## Challenge
Transcribe all of the material exactly, except for its pictures.

## Stored data
######

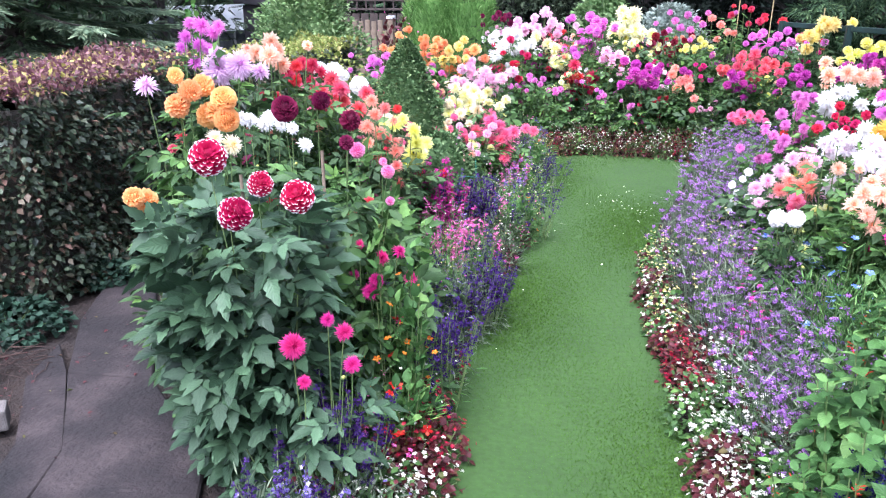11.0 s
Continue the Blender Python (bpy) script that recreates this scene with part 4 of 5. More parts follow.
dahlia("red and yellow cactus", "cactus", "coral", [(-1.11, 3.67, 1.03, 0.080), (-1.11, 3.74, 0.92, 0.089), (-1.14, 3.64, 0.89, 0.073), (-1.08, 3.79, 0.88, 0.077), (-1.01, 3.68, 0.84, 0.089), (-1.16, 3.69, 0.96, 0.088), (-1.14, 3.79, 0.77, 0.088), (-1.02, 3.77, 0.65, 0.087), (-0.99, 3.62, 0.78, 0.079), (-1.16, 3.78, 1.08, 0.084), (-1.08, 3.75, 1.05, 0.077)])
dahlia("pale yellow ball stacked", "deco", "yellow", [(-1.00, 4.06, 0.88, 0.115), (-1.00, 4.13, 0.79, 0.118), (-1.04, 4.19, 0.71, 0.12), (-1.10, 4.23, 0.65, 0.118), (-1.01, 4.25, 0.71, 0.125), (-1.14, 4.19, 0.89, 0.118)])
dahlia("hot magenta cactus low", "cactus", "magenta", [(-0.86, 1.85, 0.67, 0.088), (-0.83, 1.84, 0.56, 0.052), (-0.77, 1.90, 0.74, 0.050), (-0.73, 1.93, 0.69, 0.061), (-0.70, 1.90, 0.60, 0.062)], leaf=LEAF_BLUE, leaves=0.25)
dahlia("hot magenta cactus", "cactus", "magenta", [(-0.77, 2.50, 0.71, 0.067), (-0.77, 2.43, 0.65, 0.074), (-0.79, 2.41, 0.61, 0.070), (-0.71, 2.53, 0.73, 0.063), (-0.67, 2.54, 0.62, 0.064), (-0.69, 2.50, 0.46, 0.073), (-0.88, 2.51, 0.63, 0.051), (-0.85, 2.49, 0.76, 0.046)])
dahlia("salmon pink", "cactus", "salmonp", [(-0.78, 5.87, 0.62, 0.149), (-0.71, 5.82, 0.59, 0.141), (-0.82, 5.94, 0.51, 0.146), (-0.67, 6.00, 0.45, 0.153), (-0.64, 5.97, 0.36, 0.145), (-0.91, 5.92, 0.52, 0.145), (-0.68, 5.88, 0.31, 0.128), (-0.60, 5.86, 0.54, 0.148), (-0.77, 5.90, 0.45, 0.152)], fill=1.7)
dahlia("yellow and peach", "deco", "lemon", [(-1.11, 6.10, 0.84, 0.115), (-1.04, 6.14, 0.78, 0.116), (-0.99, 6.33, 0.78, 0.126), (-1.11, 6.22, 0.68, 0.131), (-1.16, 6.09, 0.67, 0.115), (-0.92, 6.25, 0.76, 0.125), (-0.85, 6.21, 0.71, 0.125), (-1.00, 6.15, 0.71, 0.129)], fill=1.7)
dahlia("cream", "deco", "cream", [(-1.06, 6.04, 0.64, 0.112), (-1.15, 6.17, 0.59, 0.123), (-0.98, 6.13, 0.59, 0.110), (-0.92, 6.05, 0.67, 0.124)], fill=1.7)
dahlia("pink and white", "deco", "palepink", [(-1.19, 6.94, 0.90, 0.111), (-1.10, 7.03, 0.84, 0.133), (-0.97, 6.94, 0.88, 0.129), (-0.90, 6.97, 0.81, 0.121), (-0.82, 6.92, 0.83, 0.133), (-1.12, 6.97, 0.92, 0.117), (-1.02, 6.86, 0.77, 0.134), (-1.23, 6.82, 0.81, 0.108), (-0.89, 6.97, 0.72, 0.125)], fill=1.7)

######

## Right answer
11.0 s
Continue the Blender Python (bpy) script that recreates this scene with part 4 of 5. More parts follow.
dahlia("red and yellow cactus", "cactus", "coral", [(-1.11, 3.67, 1.03, 0.080), (-1.11, 3.74, 0.92, 0.089), (-1.14, 3.64, 0.89, 0.073), (-1.08, 3.79, 0.88, 0.077), (-1.01, 3.68, 0.84, 0.089), (-1.16, 3.69, 0.96, 0.088), (-1.14, 3.79, 0.77, 0.088), (-1.02, 3.77, 0.65, 0.087), (-0.99, 3.62, 0.78, 0.079), (-1.16, 3.78, 1.08, 0.084), (-1.08, 3.75, 1.05, 0.077)])
dahlia("pale yellow ball stacked", "deco", "yellow", [(-1.00, 4.06, 0.88, 0.115), (-1.00, 4.13, 0.79, 0.118), (-1.04, 4.19, 0.71, 0.12), (-1.10, 4.23, 0.65, 0.118), (-1.01, 4.25, 0.71, 0.125), (-1.14, 4.19, 0.89, 0.118)])
dahlia("hot magenta cactus low", "cactus", "magenta", [(-0.86, 1.85, 0.67, 0.088), (-0.83, 1.84, 0.56, 0.052), (-0.77, 1.90, 0.74, 0.050), (-0.73, 1.93, 0.69, 0.061), (-0.70, 1.90, 0.60, 0.062)], leaf=LEAF_BLUE, leaves=0.25)
dahlia("hot magenta cactus", "cactus", "magenta", [(-0.77, 2.50, 0.71, 0.067), (-0.77, 2.43, 0.65, 0.074), (-0.79, 2.41, 0.61, 0.070), (-0.71, 2.53, 0.73, 0.063), (-0.67, 2.54, 0.62, 0.064), (-0.69, 2.50, 0.46, 0.073), (-0.88, 2.51, 0.63, 0.051), (-0.85, 2.49, 0.76, 0.046)])
dahlia("salmon pink", "cactus", "salmonp", [(-0.78, 5.87, 0.62, 0.149), (-0.71, 5.82, 0.59, 0.141), (-0.82, 5.94, 0.51, 0.146), (-0.67, 6.00, 0.45, 0.153), (-0.64, 5.97, 0.36, 0.145), (-0.91, 5.92, 0.52, 0.145), (-0.68, 5.88, 0.31, 0.128), (-0.60, 5.86, 0.54, 0.148), (-0.77, 5.90, 0.45, 0.152)], fill=1.7)
dahlia("yellow and peach", "deco", "lemon", [(-1.11, 6.10, 0.84, 0.115), (-1.04, 6.14, 0.78, 0.116), (-0.99, 6.33, 0.78, 0.126), (-1.11, 6.22, 0.68, 0.131), (-1.16, 6.09, 0.67, 0.115), (-0.92, 6.25, 0.76, 0.125), (-0.85, 6.21, 0.71, 0.125), (-1.00, 6.15, 0.71, 0.129)], fill=1.7)
dahlia("cream", "deco", "cream", [(-1.06, 6.04, 0.64, 0.112), (-1.15, 6.17, 0.59, 0.123), (-0.98, 6.13, 0.59, 0.110), (-0.92, 6.05, 0.67, 0.124)], fill=1.7)
dahlia("pink and white", "deco", "palepink", [(-1.19, 6.94, 0.90, 0.111), (-1.10, 7.03, 0.84, 0.133), (-0.97, 6.94, 0.88, 0.129), (-0.90, 6.97, 0.81, 0.121), (-0.82, 6.92, 0.83, 0.133), (-1.12, 6.97, 0.92, 0.117), (-1.02, 6.86, 0.77, 0.134), (-1.23, 6.82, 0.81, 0.108), (-0.89, 6.97, 0.72, 0.125)], fill=1.7)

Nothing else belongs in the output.